• _Task instructions_:
Take the lines of the data below from the very first through the line containing "scene.render.fps = FPS" and output them exactly, pictures excluded.

━━ Source material ━━

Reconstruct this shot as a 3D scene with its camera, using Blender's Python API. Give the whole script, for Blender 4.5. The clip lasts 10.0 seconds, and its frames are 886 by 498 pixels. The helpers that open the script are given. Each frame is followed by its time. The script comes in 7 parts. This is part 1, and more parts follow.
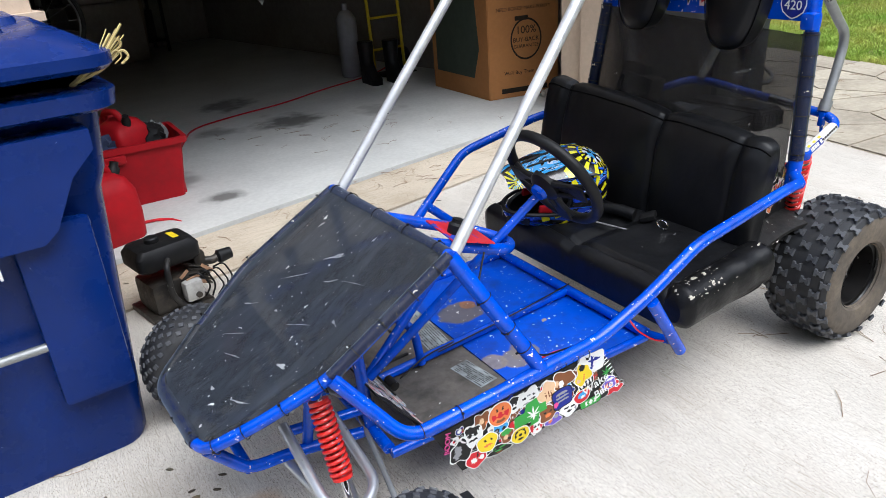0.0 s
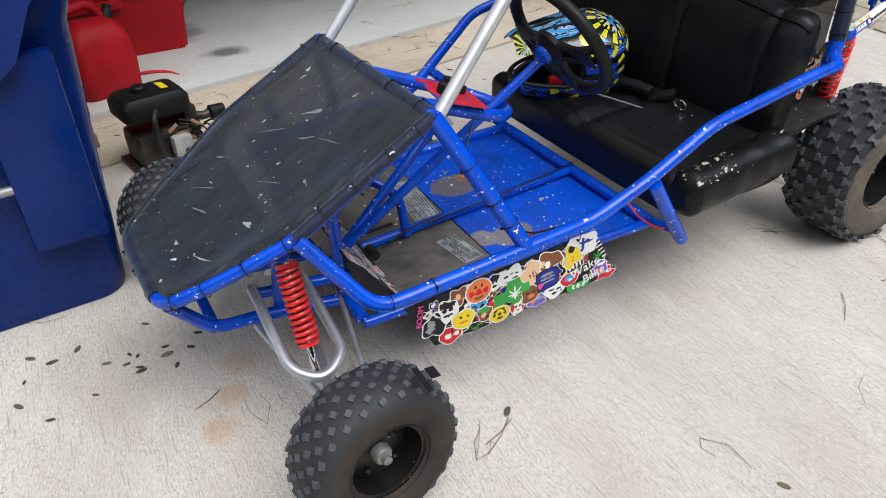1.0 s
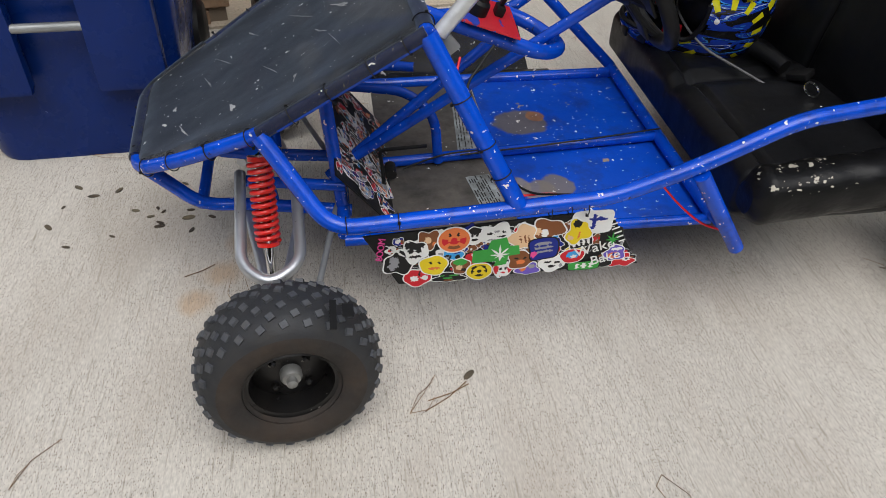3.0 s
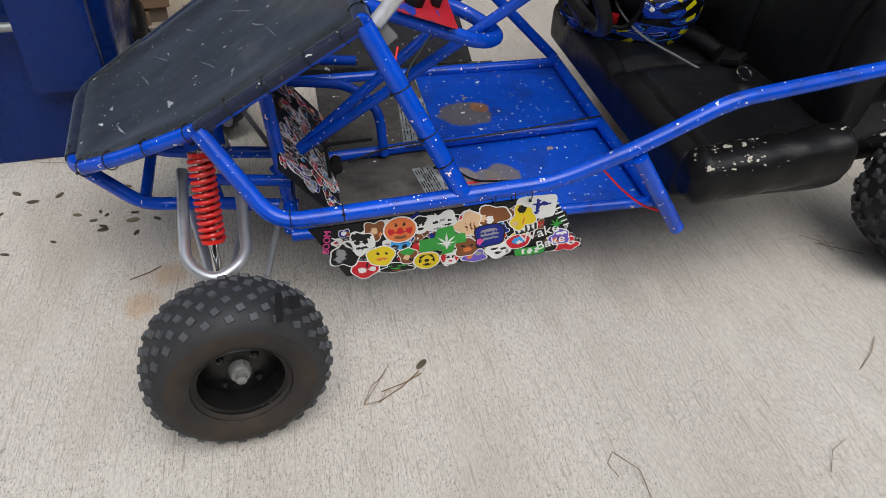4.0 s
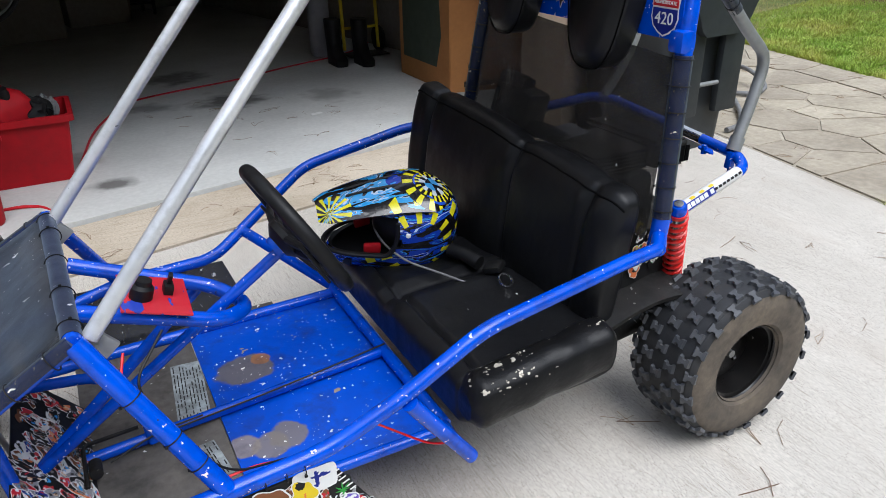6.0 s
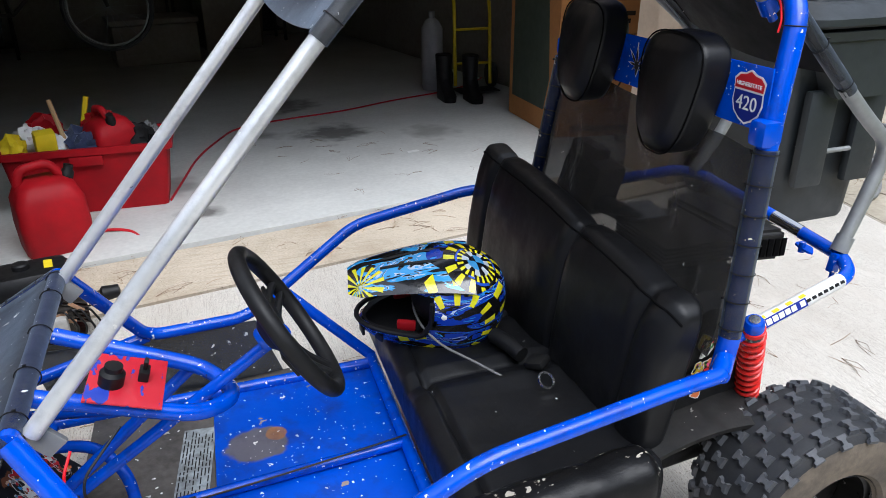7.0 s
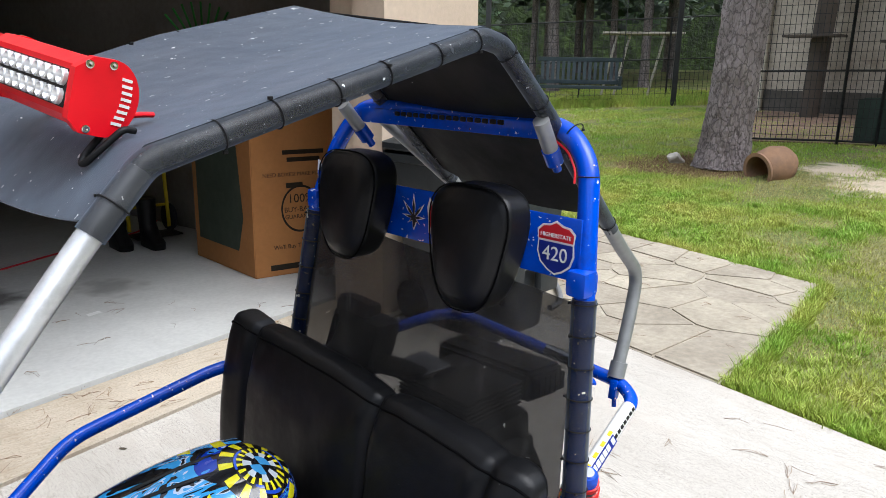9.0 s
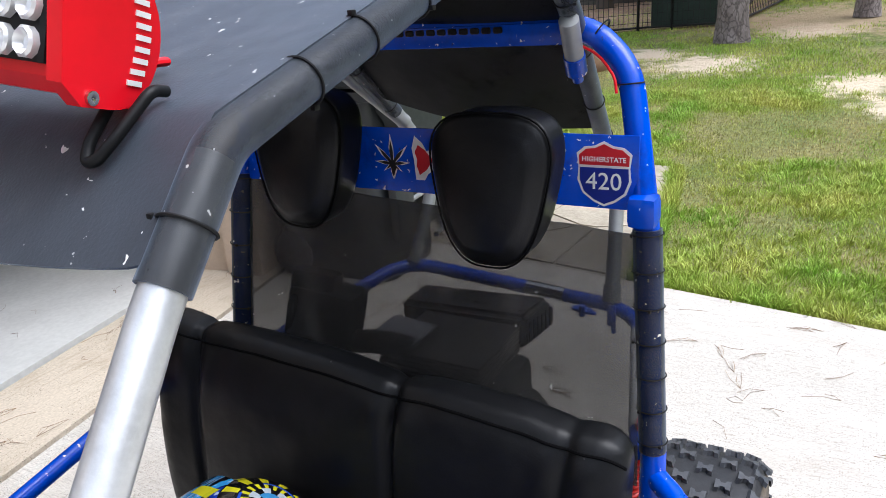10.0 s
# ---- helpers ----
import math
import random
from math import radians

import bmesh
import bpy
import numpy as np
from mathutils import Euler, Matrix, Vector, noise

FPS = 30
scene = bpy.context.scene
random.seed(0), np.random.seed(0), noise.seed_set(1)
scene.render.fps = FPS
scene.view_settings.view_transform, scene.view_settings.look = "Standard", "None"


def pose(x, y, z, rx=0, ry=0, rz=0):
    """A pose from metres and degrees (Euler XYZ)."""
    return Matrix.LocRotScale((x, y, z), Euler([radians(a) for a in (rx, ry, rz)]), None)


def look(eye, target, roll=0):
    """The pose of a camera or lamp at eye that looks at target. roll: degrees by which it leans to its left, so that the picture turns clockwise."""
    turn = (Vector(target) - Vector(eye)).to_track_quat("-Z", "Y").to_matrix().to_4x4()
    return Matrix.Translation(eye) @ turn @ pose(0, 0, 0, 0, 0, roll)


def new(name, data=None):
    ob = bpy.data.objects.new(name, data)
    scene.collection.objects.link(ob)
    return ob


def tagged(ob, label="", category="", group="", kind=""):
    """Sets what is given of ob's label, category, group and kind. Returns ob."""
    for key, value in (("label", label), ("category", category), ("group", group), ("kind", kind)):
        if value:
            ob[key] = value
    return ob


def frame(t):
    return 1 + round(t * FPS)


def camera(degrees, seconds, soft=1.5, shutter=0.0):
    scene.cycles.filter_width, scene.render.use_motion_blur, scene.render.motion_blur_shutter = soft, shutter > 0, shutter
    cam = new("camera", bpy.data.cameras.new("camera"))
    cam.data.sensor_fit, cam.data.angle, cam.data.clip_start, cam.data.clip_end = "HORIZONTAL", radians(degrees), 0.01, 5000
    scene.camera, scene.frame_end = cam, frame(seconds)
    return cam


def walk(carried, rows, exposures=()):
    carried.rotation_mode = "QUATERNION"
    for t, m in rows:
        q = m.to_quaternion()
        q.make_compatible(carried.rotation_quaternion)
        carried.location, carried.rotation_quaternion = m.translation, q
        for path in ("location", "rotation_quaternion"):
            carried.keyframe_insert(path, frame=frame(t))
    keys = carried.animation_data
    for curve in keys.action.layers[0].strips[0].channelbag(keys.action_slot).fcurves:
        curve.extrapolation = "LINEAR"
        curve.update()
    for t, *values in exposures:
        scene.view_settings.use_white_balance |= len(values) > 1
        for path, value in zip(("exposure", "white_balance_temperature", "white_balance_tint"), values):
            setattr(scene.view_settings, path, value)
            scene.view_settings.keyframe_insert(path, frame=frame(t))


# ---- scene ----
cam = camera(63.6, 10.0, 0.75)
PATH = [
    (0, (-0.464, -0.918, 1.395), (0.457, 0.648, 0.559), -4.1),
    (0.3, (-0.476, -0.945, 1.387), (0.416, 0.581, 0.453), -2.2),
    (0.5, (-0.444, -0.943, 1.343), (0.337, 0.574, 0.299), -1.5),
    (1, (-0.347, -0.876, 1.302), (0.435, 0.584, 0.181), -1.4),
    (1.5, (-0.187, -0.783, 1.263), (0.525, 0.576, -0.02), 0.8),
    (2, (-0.092, -0.783, 1.235), (0.386, 0.586, -0.143), 1.4),
    (2.5, (0.039, -0.862, 1.257), (0.337, 0.65, -0.018), 2.3),
    (2.7, (0.075, -0.87, 1.255), (0.336, 0.625, -0.046), 2.9),
    (4, (0.13, -0.902, 1.24), (0.501, 0.573, -0.058), 3.4),
    (4.2, (0.122, -0.9, 1.247), (0.540, 0.595, -0.012), 3.2),
    (4.5, (0.155, -0.895, 1.259), (0.613, 0.644, 0.068), 2.0),
    (5, (0.248, -0.893, 1.296), (0.975, 0.641, 0.238), 0.0),
    (5.5, (0.288, -0.9, 1.317), (1.115, 0.654, 0.368), -1.7),
    (5.7, (0.317, -0.868, 1.333), (1.164, 0.709, 0.441), -1.2),
    (6.8, (0.481, -0.735, 1.389), (1.201, 0.906, 0.501), -0.2),
    (7, (0.618, -0.692, 1.403), (1.166, 1.048, 0.583), -0.3),
    (7.2, (0.67, -0.694, 1.446), (1.22, 1.099, 0.753), 1.5),
    (7.5, (0.739, -0.692, 1.49), (1.435, 1.099, 0.935), -0.0),
    (8, (0.649, -0.652, 1.502), (1.69, 0.99, 1.036), -2.1),
    (8.2, (0.594, -0.618, 1.486), (1.749, 0.947, 1.019), -3.2),
    (8.5, (0.518, -0.558, 1.477), (1.716, 0.958, 0.958), -3.1),
    (9, (0.529, -0.351, 1.424), (1.89, 1.031, 0.937), 1.0),
    (9.2, (0.546, -0.247, 1.421), (1.848, 1.183, 0.912), -1.1),
    (9.5, (0.562, -0.102, 1.416), (1.95, 1.221, 0.847), -2.8),
    (9.8, (0.553, 0.004, 1.406), (2.041, 1.152, 0.727), -4.4),
    (10, (0.53, 0.083, 1.404), (2.138, 1.045, 0.705), -4.6),
]
walk(cam, [(t, look(eye, target, roll)) for t, eye, target, roll in PATH],
     [(0, 1.42, 6000, 10), (1.0, 1.05, 6250, 10), (2.5, 0.62, 6450, 10), (4.5, 0.62, 6350, 10), (5.5, 0.95, 6000, 10), (7.5, 1.42, 5900, 10), (9, 1.45, 6050, 10), (10, 1.5, 5950, 12)])

# ---- daylight: bright overcast sky, a soft sun ----
world = bpy.data.worlds.new("sky")
scene.world = world
world.use_nodes = True
wn, wl = world.node_tree.nodes, world.node_tree.links
sky = wn.new("ShaderNodeTexSky")
sky.sky_type = "NISHITA"
sky.sun_disc = False
sky.sun_elevation, sky.sun_rotation = radians(62), radians(170)
soften = wn.new("ShaderNodeHueSaturation")
soften.inputs["Saturation"].default_value = 0.3
wl.new(sky.outputs[0], soften.inputs["Color"])
wl.new(soften.outputs[0], wn["Background"].inputs[0])
wn["Background"].inputs[1].default_value = 0.15
sun = new("sun", bpy.data.lights.new("sun", "SUN"))
sun.data.energy, sun.data.angle, sun.data.color = 1.25, radians(45), (1.0, 0.97, 0.92)
sun.matrix_world = look((0.6, -3.6, 7.0), (0, 0, 0))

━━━

• _Expected answer_:
Reconstruct this shot as a 3D scene with its camera, using Blender's Python API. Give the whole script, for Blender 4.5. The clip lasts 10.0 seconds, and its frames are 886 by 498 pixels. The helpers that open the script are given. Each frame is followed by its time. The script comes in 7 parts. This is part 1, and more parts follow.
0.0 s
1.0 s
3.0 s
4.0 s
6.0 s
7.0 s
9.0 s
10.0 s
# ---- helpers ----
import math
import random
from math import radians

import bmesh
import bpy
import numpy as np
from mathutils import Euler, Matrix, Vector, noise

FPS = 30
scene = bpy.context.scene
random.seed(0), np.random.seed(0), noise.seed_set(1)
scene.render.fps = FPS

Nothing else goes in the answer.